NPCDS/MITACS Spring School on Statistical and Machine Learning: Topics at the Interface

Research in Learning has a long history of cross-fertilization of ideas between Statistics and Computer Science, with examples such as tree growing algorithms developed in the 1980’s (statistically motivated CART and machine-learning motivated C4.5), graphical models (loglinear models in statistics, probabilistic (or Bayesian) nets in Computer Science), and the high profile treatment of machine learning in the popular statistical text "Elements of Statistical Learning: Data Mining, Inference and Prediction" by Hastie, Tibshirani and Friedman. We seek to continue this rich and mutually beneficial tradition, hosting an event taught by and directed at Statistical and Machine Learners.

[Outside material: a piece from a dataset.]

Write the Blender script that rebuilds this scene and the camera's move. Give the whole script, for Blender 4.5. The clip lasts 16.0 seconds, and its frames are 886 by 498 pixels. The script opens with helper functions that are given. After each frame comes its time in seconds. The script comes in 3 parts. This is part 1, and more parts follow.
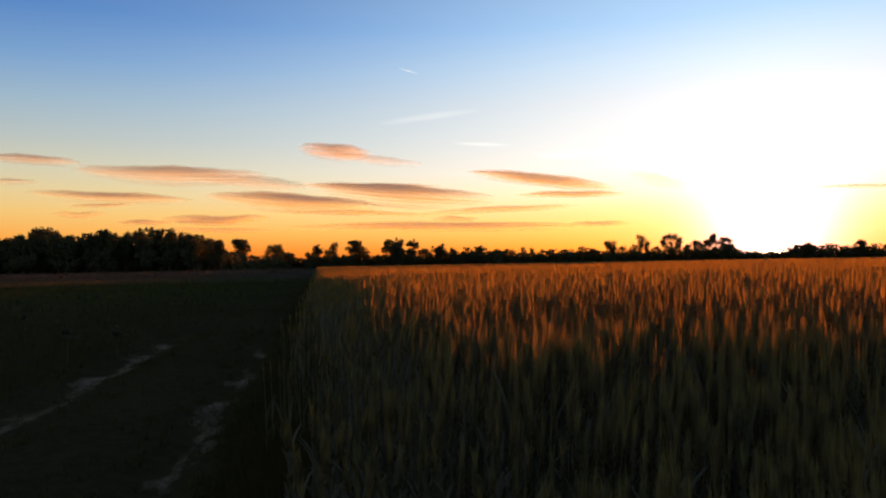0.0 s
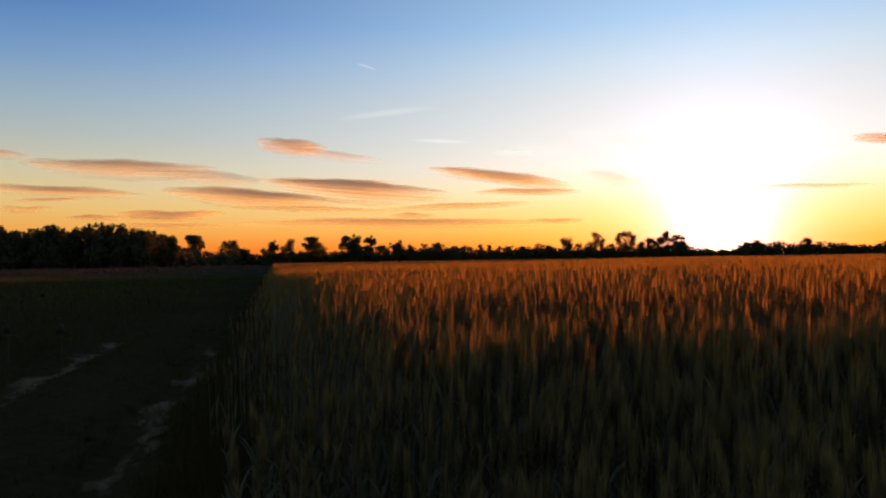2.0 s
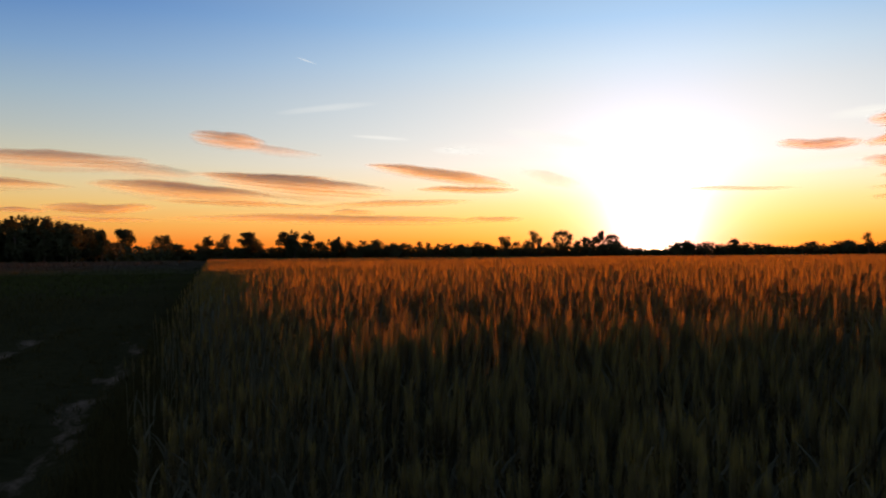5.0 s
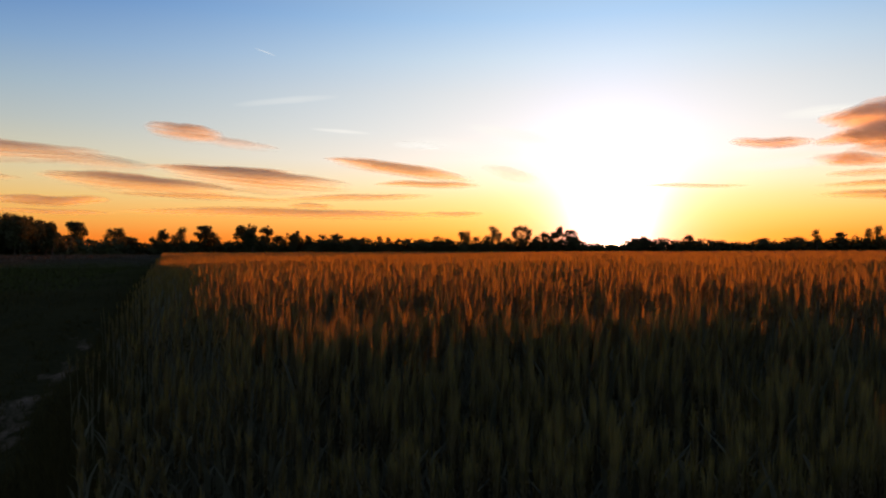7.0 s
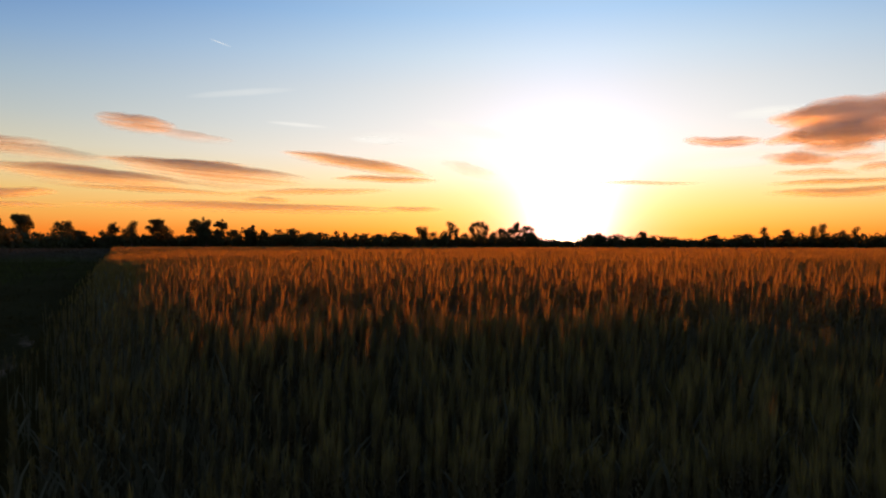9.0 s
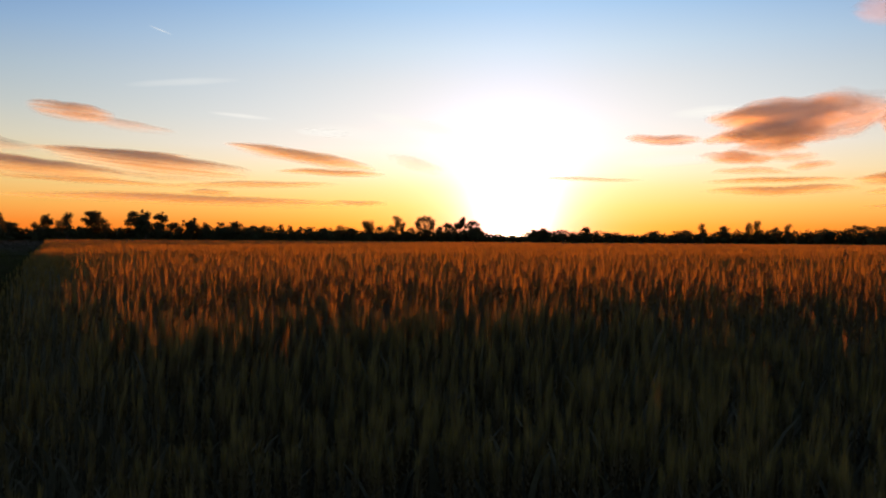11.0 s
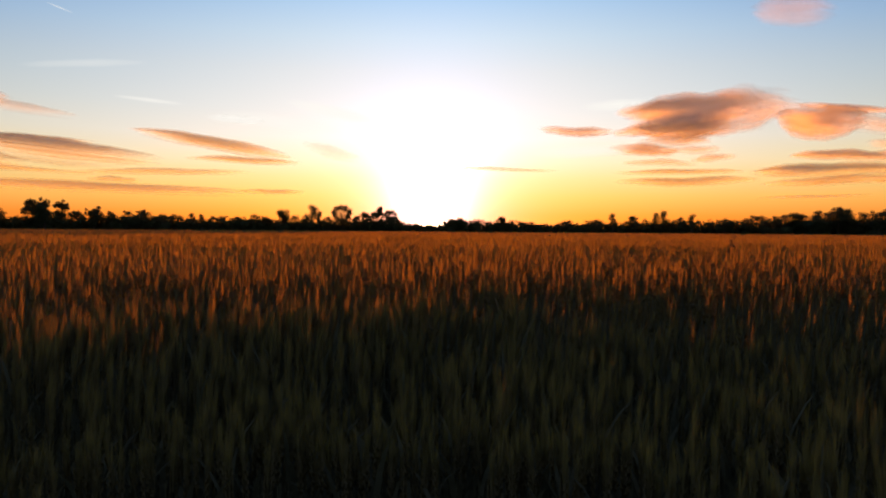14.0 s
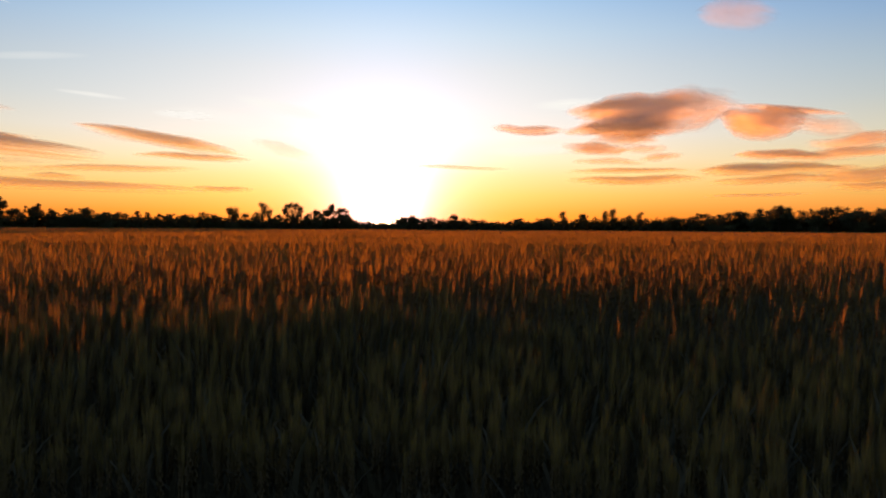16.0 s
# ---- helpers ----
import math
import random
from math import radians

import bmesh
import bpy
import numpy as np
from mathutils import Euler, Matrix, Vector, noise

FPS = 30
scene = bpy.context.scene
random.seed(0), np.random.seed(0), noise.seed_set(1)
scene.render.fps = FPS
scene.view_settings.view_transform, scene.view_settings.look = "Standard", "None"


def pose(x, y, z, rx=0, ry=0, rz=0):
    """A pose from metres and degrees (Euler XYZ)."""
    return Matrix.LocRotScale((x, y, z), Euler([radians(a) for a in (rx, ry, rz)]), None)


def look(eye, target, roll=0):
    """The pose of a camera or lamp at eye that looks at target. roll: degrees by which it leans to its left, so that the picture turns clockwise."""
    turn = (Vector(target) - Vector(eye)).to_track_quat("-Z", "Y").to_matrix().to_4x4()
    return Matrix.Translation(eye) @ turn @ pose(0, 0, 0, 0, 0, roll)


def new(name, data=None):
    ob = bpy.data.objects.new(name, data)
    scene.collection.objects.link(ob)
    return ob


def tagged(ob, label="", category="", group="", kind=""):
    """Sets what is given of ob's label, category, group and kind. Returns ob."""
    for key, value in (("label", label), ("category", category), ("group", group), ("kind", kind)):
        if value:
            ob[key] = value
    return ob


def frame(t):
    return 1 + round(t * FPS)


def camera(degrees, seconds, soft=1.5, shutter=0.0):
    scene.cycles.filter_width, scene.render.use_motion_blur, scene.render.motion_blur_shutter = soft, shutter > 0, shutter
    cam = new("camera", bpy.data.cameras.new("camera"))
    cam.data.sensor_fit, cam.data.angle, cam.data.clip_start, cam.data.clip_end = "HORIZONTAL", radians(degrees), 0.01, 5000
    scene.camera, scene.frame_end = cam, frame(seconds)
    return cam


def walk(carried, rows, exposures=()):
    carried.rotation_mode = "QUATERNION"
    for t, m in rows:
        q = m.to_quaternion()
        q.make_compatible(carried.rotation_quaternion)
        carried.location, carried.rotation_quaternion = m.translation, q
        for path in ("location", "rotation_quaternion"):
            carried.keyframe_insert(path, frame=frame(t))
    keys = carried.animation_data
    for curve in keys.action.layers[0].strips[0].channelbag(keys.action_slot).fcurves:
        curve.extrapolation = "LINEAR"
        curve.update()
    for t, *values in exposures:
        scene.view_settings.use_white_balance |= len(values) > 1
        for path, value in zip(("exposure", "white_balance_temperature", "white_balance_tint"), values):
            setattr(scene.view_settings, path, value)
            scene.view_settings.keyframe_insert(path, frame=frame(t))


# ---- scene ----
cam = camera(62.0, 16.0, soft=2.1)
PATH = [
    (0, (3.6143, 0.1241, 1.1371), (3.4413, 2.1161, 1.1771), -1.03),
    (0.5, (3.6326, 0.1177, 1.1400), (3.4856, 2.1117, 1.1770), -1.01),
    (1, (3.6497, 0.1113, 1.1421), (3.5327, 2.1073, 1.1761), -0.99),
    (1.5, (3.6658, 0.1049, 1.1435), (3.5768, 2.1029, 1.1755), -0.97),
    (2, (3.6811, 0.0980, 1.1444), (3.6221, 2.0970, 1.1734), -0.95),
    (2.5, (3.6960, 0.0905, 1.1449), (3.6640, 2.0905, 1.1709), -0.88),
    (3, (3.7105, 0.0822, 1.1454), (3.7075, 2.0822, 1.1714), -0.75),
    (3.5, (3.7249, 0.0729, 1.1457), (3.7459, 2.0729, 1.1677), -0.72),
    (4, (3.7393, 0.0625, 1.1462), (3.7903, 2.0615, 1.1682), -0.64),
    (6.5, (3.8159, -0.0099, 1.1531), (3.9999, 1.9811, 1.1631), -0.24),
    (7, (3.8328, -0.0287, 1.1558), (4.0458, 1.9593, 1.1608), -0.19),
    (7.5, (3.8503, -0.0488, 1.1590), (4.0863, 1.9372, 1.1600), -0.15),
    (8, (3.8685, -0.0703, 1.1628), (4.1345, 1.9117, 1.1608), -0.00),
    (8.5, (3.8873, -0.0929, 1.1670), (4.1803, 1.8861, 1.1620), 0.09),
    (9, (3.9067, -0.1166, 1.1717), (4.2337, 1.8564, 1.1637), 0.08),
    (11.5, (4.0115, -0.2449, 1.1999), (4.5215, 1.6891, 1.1719), 0.46),
    (12, (4.0334, -0.2709, 1.2059), (4.5844, 1.6511, 1.1719), 0.47),
    (12.5, (4.0553, -0.2962, 1.2117), (4.6393, 1.6158, 1.1737), 0.47),
    (13, (4.0770, -0.3206, 1.2172), (4.6960, 1.5804, 1.1742), 0.47),
    (13.5, (4.0983, -0.3437, 1.2222), (4.7463, 1.5473, 1.1772), 0.41),
    (14, (4.1192, -0.3651, 1.2265), (4.8022, 1.5139, 1.1765), 0.40),
    (14.5, (4.1393, -0.3843, 1.2299), (4.8503, 1.4837, 1.1779), 0.34),
    (15, (4.1584, -0.4010, 1.2322), (4.9014, 1.4550, 1.1772), 0.27),
    (15.5, (4.1763, -0.4145, 1.2332), (4.9483, 1.4295, 1.1782), 0.31),
    (16, (4.1926, -0.4245, 1.2327), (4.9946, 1.4065, 1.1777), 0.35),
]
walk(cam, [(t, look(eye, target, roll)) for t, eye, target, roll in PATH], exposures=[(0, 0.2), (1.5, 0.2), (2.0, 0.0), (16, 0.0)])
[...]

The week will begin with a one-day introduction to key concepts in statistical and machine learning. This will be used as an opportunity to stress (and contrast) the underlying philosophy of both disciplines. For example, statisticians emphasize probabilistic models for learning, and techniques for quantifying variation in the estimated model that results from variation in the learning sample. For many machine learners, the algorithm is the model, and emphasis is placed on developing interpretable yet flexible methods of learning in challenging context (computer vision, natural language).

Following this introduction, several specific topics will be discussed in detail. Topics may originate in one of the two disciplines, but all contain significant contributions from each area. Neural networks will first be covered. Developed in a machine learning context, these flexible models have been used in a wide variety of contexts by researchers in many fields. These include statistical approaches (for example Bayesian methods) and a wide variety of machine learning approaches (for instance mixtures of experts approaches to neural nets). Next we will cover model based clustering, a family of unsupervised methods for identifying previously undiscovered clusters in data via mixtures of probability models.

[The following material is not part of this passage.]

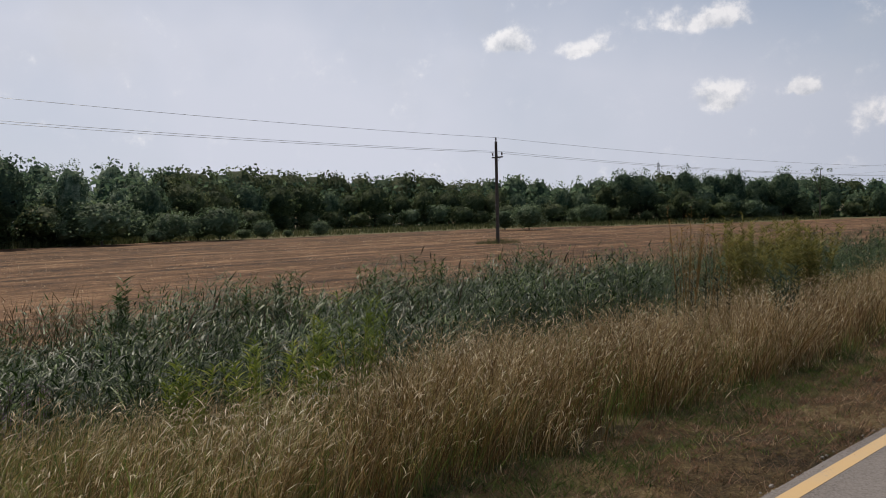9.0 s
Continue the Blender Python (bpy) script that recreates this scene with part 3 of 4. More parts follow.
bed = []
for n, x0, x1, y0, y1, h0, h1, leaves, width in ((4200, 15.4, 24.0, 20.0, 48.0, 1.1, 1.6, 7, 0.07), (2800, 13.6, 24.0, 46.0, 72.0, 1.0, 1.45, 6, 0.10), (2200, 22.0, 46.0, 22.0, 80.0, 1.0, 1.4, 4, 0.12), (1200, 15.4, 22.0, 5.0, 22.0, 1.3, 1.6, 5, 0.05)):
    bed.append(reeds(n, x0, x1, y0, y1, h0, h1, leaves, width, foot=0.03)[0])
stuff("reed_bed", bed, M_WEED, "grey-green reeds along the far side of the mown meadow", "reeds")

# short turf on both verges, cut straw on the mown strip and in the stubble
def lawn(name, mat, label, stretches):
    out = []
    for n, x0, x1, y0, y1, h, w, power in stretches:
        x, y, z = scatter(n, x0, x1, y0, y1, power)
        n = len(x)
        hh = h * (0.35 + 1.2 * rng.random(n)) * (0.4 + 1.2 * patches(x, y, 2.1, 1.0))
        out.append(blades(x, y, z - 0.01, hh, w * (0.6 + rng.random(n)), 0.3 + 1.2 * rng.random(n), 0.3 * rng.random(n), rng.random(n) * 6.28, 1))
    return stuff(name, out, mat, label, "grass")


lawn("reddish_verge_turf", M_REDTURF, "short parched reddish-brown turf along the path", ((26000, 1.27, 3.2, 3.0, 14.0, 0.04, 0.008, 1.3), (7000, 1.25, 3.2, 13.0, 45.0, 0.05, 0.014, 1.5), (13000, -2.6, -1.25, 1.0, 14.0, 0.045, 0.008, 1.2), (5000, -2.3, -1.22, 13.0, 45.0, 0.06, 0.012, 1.4)))
lawn("verge_turf", M_TURF, "short olive-brown turf of the mown strip", ((17000, 2.0, 9.0, 3.0, 15.0, 0.07, 0.008, 1.3), (14000, 2.5, 14.0, 14.0, 50.0, 0.10, 0.015, 1.4)))
lawn("rusty_swath", M_RUSTTURF, "rust-coloured dry grass in a long swath", ((9000, 3.45, 4.3, 4.5, 20.0, 0.12, 0.006, 1.3), (5000, 3.45, 4.4, 18.0, 60.0, 0.13, 0.014, 1.4)))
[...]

Day four will focus on support vector machines, a machine learning technique that has received considerable attention in recent years across a wide variety of disciplines, including learning and AI, operations research, engineering, and statistics. It is a technique that is not well understood by many statisticians, despite bold claims of outstanding performance from its proponents. Presentations by both statisticians and machine learners with research expertise in this area will focus on the basic ideas, promise and perils of their use. The event will conclude on the fifth day with coverage of manifold learning, including its relation to semi-supervised learning. Increasingly popular amongst machine learners, manifold methods attempt to identify a nonlinear subspace (surface) in a high-dimensional space, such that the data are all close to this surface. Connections with earlier manifold methods such as principal surfaces and self-organizing maps will be briefly made. Connections also exist with kernel methods, which form the basis of support vector machines discussed earlier.